# DATA EXCERPTS:
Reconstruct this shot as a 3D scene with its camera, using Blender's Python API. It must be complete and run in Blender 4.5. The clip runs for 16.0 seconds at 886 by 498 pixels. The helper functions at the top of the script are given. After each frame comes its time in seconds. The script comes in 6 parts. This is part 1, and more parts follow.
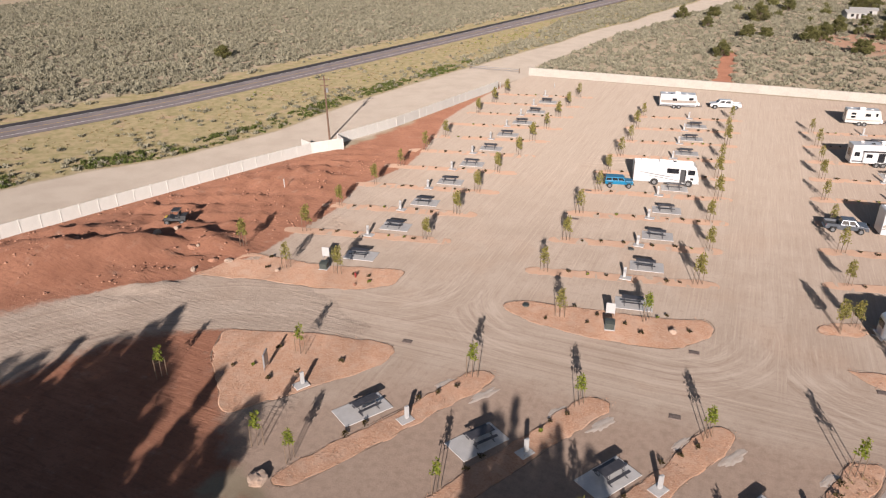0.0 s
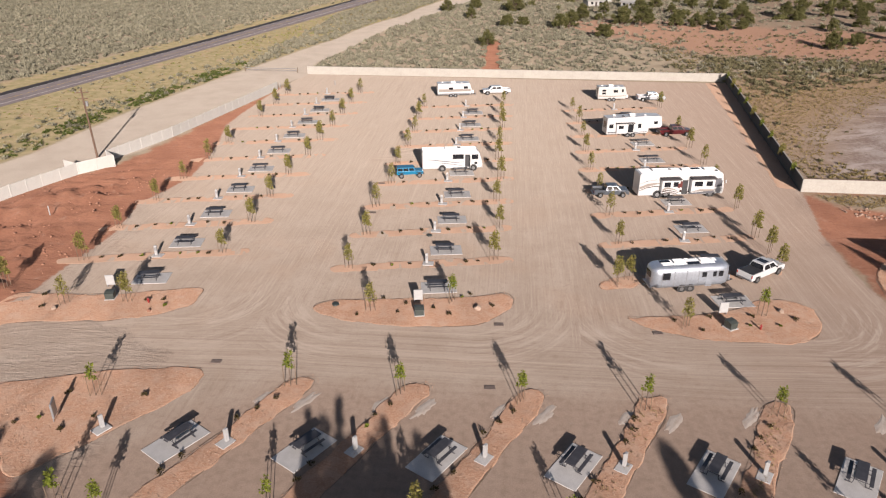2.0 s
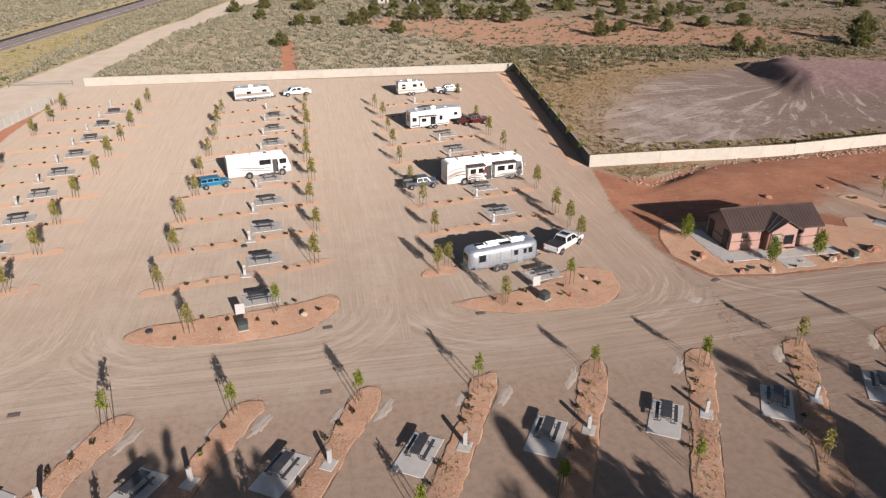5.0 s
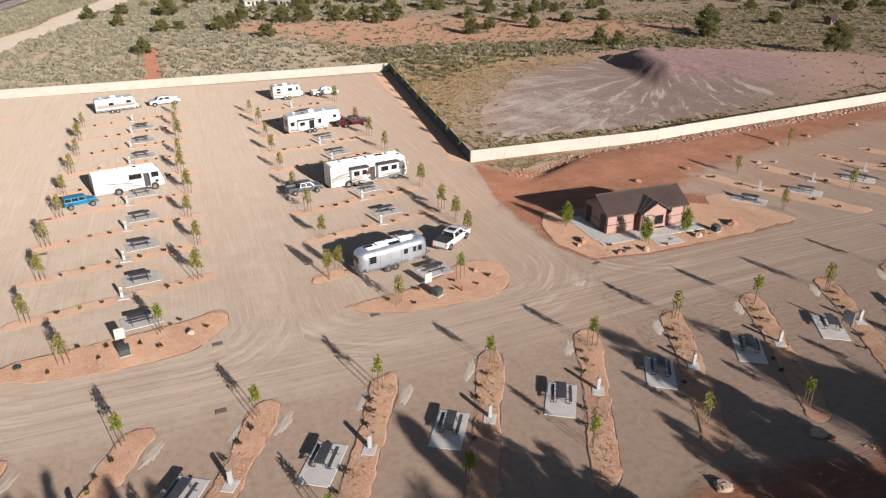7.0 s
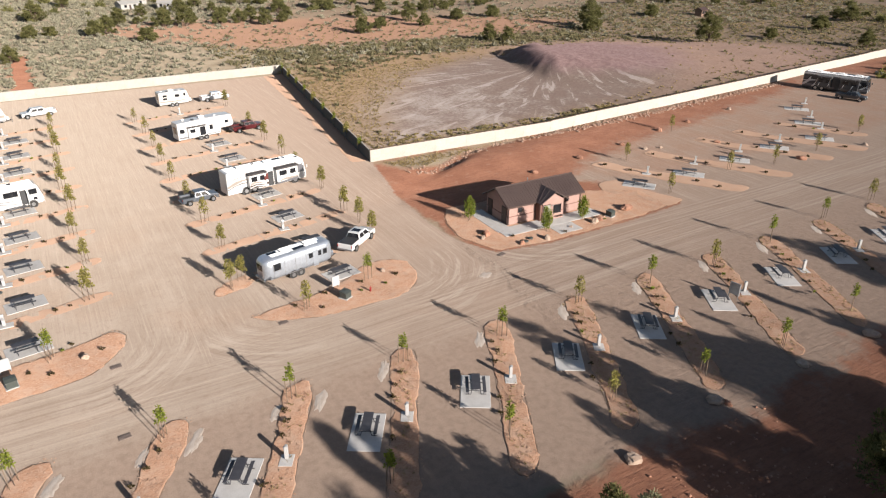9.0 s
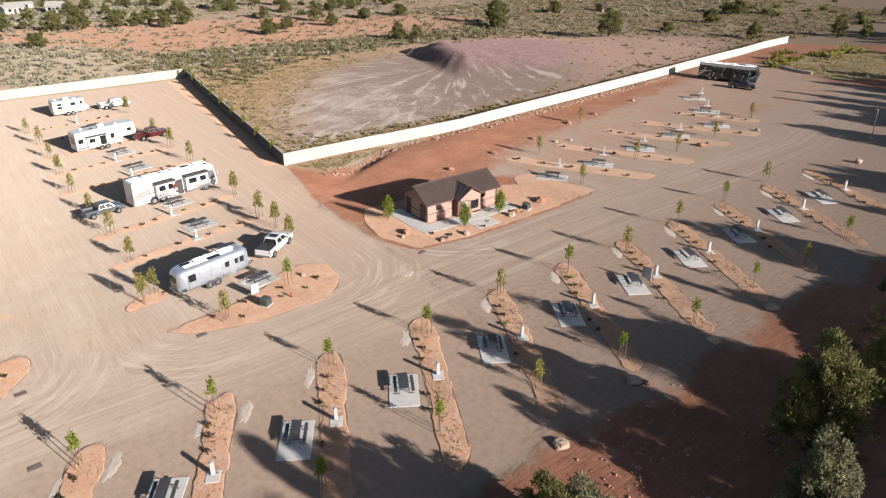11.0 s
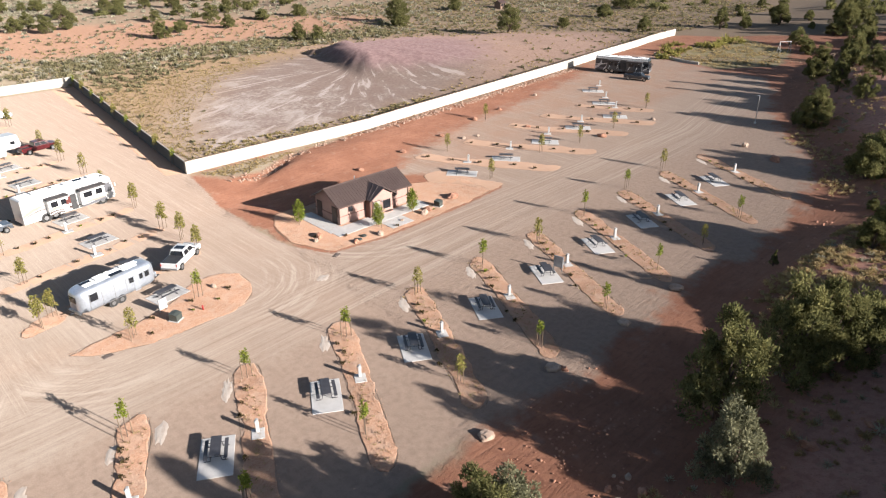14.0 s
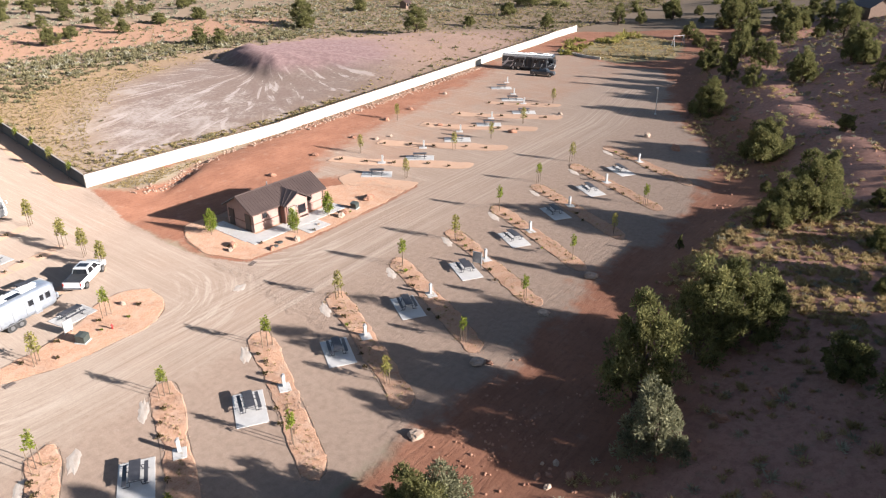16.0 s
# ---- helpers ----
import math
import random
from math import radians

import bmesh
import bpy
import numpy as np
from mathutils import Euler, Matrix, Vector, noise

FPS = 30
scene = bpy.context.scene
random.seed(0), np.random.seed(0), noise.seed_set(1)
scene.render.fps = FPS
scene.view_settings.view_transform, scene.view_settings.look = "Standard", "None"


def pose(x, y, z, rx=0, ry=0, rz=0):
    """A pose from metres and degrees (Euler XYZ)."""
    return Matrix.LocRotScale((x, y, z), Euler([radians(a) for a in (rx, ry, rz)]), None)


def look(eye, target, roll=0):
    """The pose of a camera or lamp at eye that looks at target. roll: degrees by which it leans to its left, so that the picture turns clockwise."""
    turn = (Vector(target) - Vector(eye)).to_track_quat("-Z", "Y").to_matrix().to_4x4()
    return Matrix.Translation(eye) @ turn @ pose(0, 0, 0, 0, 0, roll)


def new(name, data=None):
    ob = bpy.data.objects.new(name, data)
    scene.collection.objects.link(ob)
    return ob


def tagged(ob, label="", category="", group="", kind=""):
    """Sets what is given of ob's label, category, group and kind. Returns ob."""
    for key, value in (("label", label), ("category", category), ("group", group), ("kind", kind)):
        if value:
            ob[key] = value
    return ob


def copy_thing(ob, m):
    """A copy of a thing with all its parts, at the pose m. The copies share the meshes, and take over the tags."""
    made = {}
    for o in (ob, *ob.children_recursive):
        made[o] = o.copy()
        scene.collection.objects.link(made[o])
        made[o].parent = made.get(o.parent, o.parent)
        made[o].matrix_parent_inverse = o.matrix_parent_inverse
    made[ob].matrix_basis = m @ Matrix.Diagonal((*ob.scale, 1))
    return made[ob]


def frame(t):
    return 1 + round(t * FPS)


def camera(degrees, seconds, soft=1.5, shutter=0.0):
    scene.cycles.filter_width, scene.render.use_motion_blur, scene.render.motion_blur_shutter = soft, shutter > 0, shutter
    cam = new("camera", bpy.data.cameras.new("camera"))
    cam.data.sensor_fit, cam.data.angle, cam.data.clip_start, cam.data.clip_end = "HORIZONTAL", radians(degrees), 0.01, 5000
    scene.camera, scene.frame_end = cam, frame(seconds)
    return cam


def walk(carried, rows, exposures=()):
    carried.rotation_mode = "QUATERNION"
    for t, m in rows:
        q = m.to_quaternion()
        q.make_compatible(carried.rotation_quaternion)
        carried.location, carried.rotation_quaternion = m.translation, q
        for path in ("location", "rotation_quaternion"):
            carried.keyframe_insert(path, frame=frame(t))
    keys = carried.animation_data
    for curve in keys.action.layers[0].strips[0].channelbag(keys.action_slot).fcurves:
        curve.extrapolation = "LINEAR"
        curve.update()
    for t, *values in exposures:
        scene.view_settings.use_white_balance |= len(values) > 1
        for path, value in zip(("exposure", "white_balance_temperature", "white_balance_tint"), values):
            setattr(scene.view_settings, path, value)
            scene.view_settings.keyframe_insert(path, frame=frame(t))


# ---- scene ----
cam = camera(65.1, 16.0, soft=1.2)
walk(cam, [
    (0, pose(0, 0, 36, 64.72, 0.17, 23.00)),
    (0.5, pose(0, 0, 36, 64.62, -0.02, 18.90)),
    (1, pose(0, 0, 36, 64.56, -0.10, 10.90)),
    (1.5, pose(0, 0, 36, 64.51, -0.01, 7.13)),
    (2, pose(0, 0, 36, 64.47, 0.05, 5.15)),
    (2.5, pose(0, 0, 36, 64.44, -0.05, 2.58)),
    (3, pose(0, 0, 36, 64.42, -0.08, -0.14)),
    (3.5, pose(0, 0, 36, 64.41, -0.17, -2.85)),
    (4, pose(0, 0, 36, 64.39, -0.15, -5.60)),
    (6.5, pose(0, 0, 36, 64.40, -0.16, -18.89)),
    (7, pose(0, 0, 36, 64.41, -0.10, -21.21)),
    (7.5, pose(0, 0, 36, 64.39, -0.10, -23.36)),
    (8, pose(0, 0, 36, 64.37, -0.09, -25.51)),
    (8.5, pose(0, 0, 36, 64.34, -0.06, -27.68)),
    (9, pose(0, 0, 36, 64.31, -0.02, -29.84)),
    (9.5, pose(0, 0, 36, 64.29, -0.01, -31.99)),
    (10, pose(0, 0, 36, 64.26, -0.04, -34.11)),
    (12.5, pose(0, 0, 36, 64.18, -0.01, -40.63)),
    (13, pose(0, 0, 36, 64.16, -0.01, -42.19)),
    (13.5, pose(0, 0, 36, 64.15, -0.00, -43.54)),
    (14, pose(0, 0, 36, 64.15, -0.01, -44.90)),
    (14.5, pose(0, 0, 36, 64.14, -0.04, -46.52)),
    (15, pose(0, 0, 36, 64.16, -0.06, -48.47)),
    (15.5, pose(0, 0, 36, 64.17, -0.12, -50.77)),
    (16, pose(0, 0, 36, 64.15, -0.03, -52.30)),
], [(0, 0.68, 6450, 18), (2, 0.56, 6480, 18), (4, 0.56, 6500, 17), (7, 0.78, 6430, 14), (10, 1.05, 6380, 12), (13, 1.3, 6300, 12), (16, 1.6, 6150, 13)])
# world and sun: low morning sun behind the camera
SUN_AZ, SUN_EL = radians(285.6), radians(18.4)
world = bpy.data.worlds.new("world")
scene.world = world
world.use_nodes = True
wn = world.node_tree
sky = wn.nodes.new("ShaderNodeTexSky")
sky.sky_type = "NISHITA"
sky.sun_disc = False
sky.sun_elevation, sky.sun_rotation = SUN_EL, radians(90) - SUN_AZ
sky.air_density, sky.dust_density = 1.0, 1.2
wn.links.new(sky.outputs[0], wn.nodes["Background"].inputs[0])
wn.nodes["Background"].inputs[1].default_value = 0.049
sun_data = bpy.data.lights.new("sun", "SUN")
sun_data.energy, sun_data.angle, sun_data.color = 5.0, radians(0.6), (1.0, 0.925, 0.83)
sun = new("sun", sun_data)
sun.matrix_world = look((0, 0, 0), (-math.cos(SUN_AZ) * math.cos(SUN_EL), -math.sin(SUN_AZ) * math.cos(SUN_EL), -math.sin(SUN_EL)))
# ---- the plan: foot of the hill, roads, outlines ----
FOOT_X = [-120, -60, -35, -20, 27, 35, 45, 58, 66, 78, 96, 115, 133, 150, 170, 200, 260, 400]
FOOT_Y = [-20, 16, 24, 22, 22, 20, 20, 22, 25, 24.8, 25.2, 30, 42, 50, 59, 66, 58, 40]
HIGHWAY = [(-260, -150), (-170, -5), (-145, 45), (-127.4, 85.2), (-115.7, 117), (-104, 171), (-85.2, 265), (-63, 373), (-20, 560), (80, 1000)]
CROSS_ROAD = [(-88, 2), (-64, 30), (-58, 39), (-52, 45.5), (-45, 49.5), (-34, 52.3), (-20, 52.8), (0, 52.6), (20, 52.5), (40, 53.8), (60, 54.8),
              (90, 55), (120, 56), (150, 62)]


def smooth(a, b, x):
    k = np.clip((x - a) / (b - a), 0, 1)
    return k * k * (3 - 2 * k)


def sines(x, y, size):
    """Soft unevenness between about -1 and 1, of waves about size metres long."""
    k = 6.283 / size
    return (np.sin(k * (x + 0.35 * y) + 1.3) * np.cos(k * (0.83 * y - 0.22 * x) + 0.4) + 0.6 * np.sin(k * (1.9 * x - 1.1 * y) + 2.1) * np.cos(k * (1.3 * x + 1.7 * y))
            + 0.35 * np.sin(k * (3.7 * y + 2.3 * x)) * np.cos(k * (3.1 * x - 2.7 * y) + 0.9)) / 1.6


def blob(x, y, cx, cy, rx, ry, turn=0.0):
    c, s = math.cos(radians(turn)), math.sin(radians(turn))
    u, v = ((x - cx) * c + (y - cy) * s) / rx, ((y - cy) * c - (x - cx) * s) / ry
    return np.exp(-(u * u + v * v))


def along_line(x, y, line):
    """Signed distance from a line of points (left positive) and the length along it."""
    best, side, run, start = np.full(np.shape(x), 1e9), np.zeros(np.shape(x)), np.zeros(np.shape(x)), 0.0
    for (ax, ay), (bx, by) in zip(line, line[1:]):
        n = math.hypot(bx - ax, by - ay)
        ux, uy = (bx - ax) / n, (by - ay) / n
        k = np.clip((x - ax) * ux + (y - ay) * uy, 0, n)
        d = np.hypot(x - ax - k * ux, y - ay - k * uy)
        s = np.where(ux * (y - ay) - uy * (x - ax) < 0, -1.0, 1.0)
        hit = d < best
        best, side, run = np.where(hit, d, best), np.where(hit, s, side), np.where(hit, start + k, run)
        start += n
    return best * side, run


def inside(x, y, outline):
    """Signed distance to a closed outline, positive inside."""
    d, _ = along_line(x, y, outline + outline[:1])
    odd = np.zeros(np.shape(x), bool)
    for (ax, ay), (bx, by) in zip(outline, outline[1:] + outline[:1]):
        cross = (ay > y) != (by > y)
        odd ^= cross & (x < (bx - ax) * (y - ay) / ((by - ay) or 1e-9) + ax)
    return np.where(odd, 1, -1) * np.abs(d)


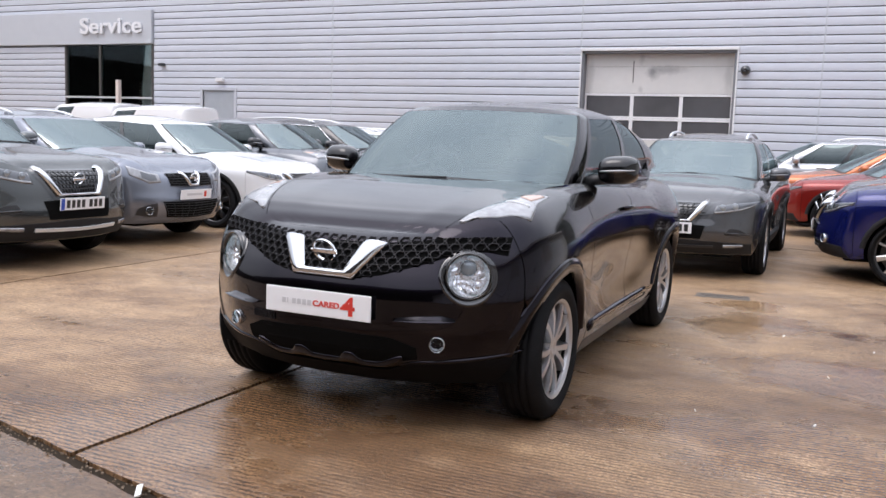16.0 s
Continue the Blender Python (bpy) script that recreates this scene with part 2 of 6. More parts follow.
def stained(m, spots):
    """Adds grey smudges of a shape of their own to a painted panel: (x, z, half-width, half-height, strength)."""
    t = m.node_tree
    b = t.nodes["Principled BSDF"]
    base = b.inputs["Base Color"].links[0].from_socket
    co = t.nodes.new("ShaderNodeNewGeometry").outputs["Position"]
    ragged = noise_of(t, co, 3.5, 5, (1, 1, 1), 0.65)
    for x, z, wide, tall, strength in spots:
        apart, away = t.nodes.new("ShaderNodeVectorMath"), t.nodes.new("ShaderNodeVectorMath")
        apart.operation, away.operation = "MULTIPLY_ADD", "LENGTH"
        apart.inputs[1].default_value, apart.inputs[2].default_value = (1 / wide, 0, 1 / tall), (-x / wide, 0, -z / tall)
        t.links.new(co, apart.inputs[0])
        t.links.new(apart.outputs["Vector"], away.inputs[0])
        near = combine(t, "ADD", combine(t, "SUBTRACT", 1.0, away.outputs["Value"]), combine(t, "MULTIPLY", combine(t, "SUBTRACT", ragged, 0.5), 1.6))
        base = blend(t, combine(t, "MULTIPLY", ramp(t, near, ((0.05, (0, 0, 0)), (0.75, (1, 1, 1)))), strength), base, (0.22, 0.22, 0.23))
    t.links.new(base, b.inputs["Base Color"])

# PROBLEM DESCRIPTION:
Using the data above, transcribe the lines that run from the line with "curve.update()" to the line with "scene.view_settings.keyframe_insert(path, frame=frame(t))", both ends kept, and output nothing else.

# COMPLETE ANSWER:
        curve.update()
    for t, *values in exposures:
        scene.view_settings.use_white_balance |= len(values) > 1
        for path, value in zip(("exposure", "white_balance_temperature", "white_balance_tint"), values):
            setattr(scene.view_settings, path, value)
            scene.view_settings.keyframe_insert(path, frame=frame(t))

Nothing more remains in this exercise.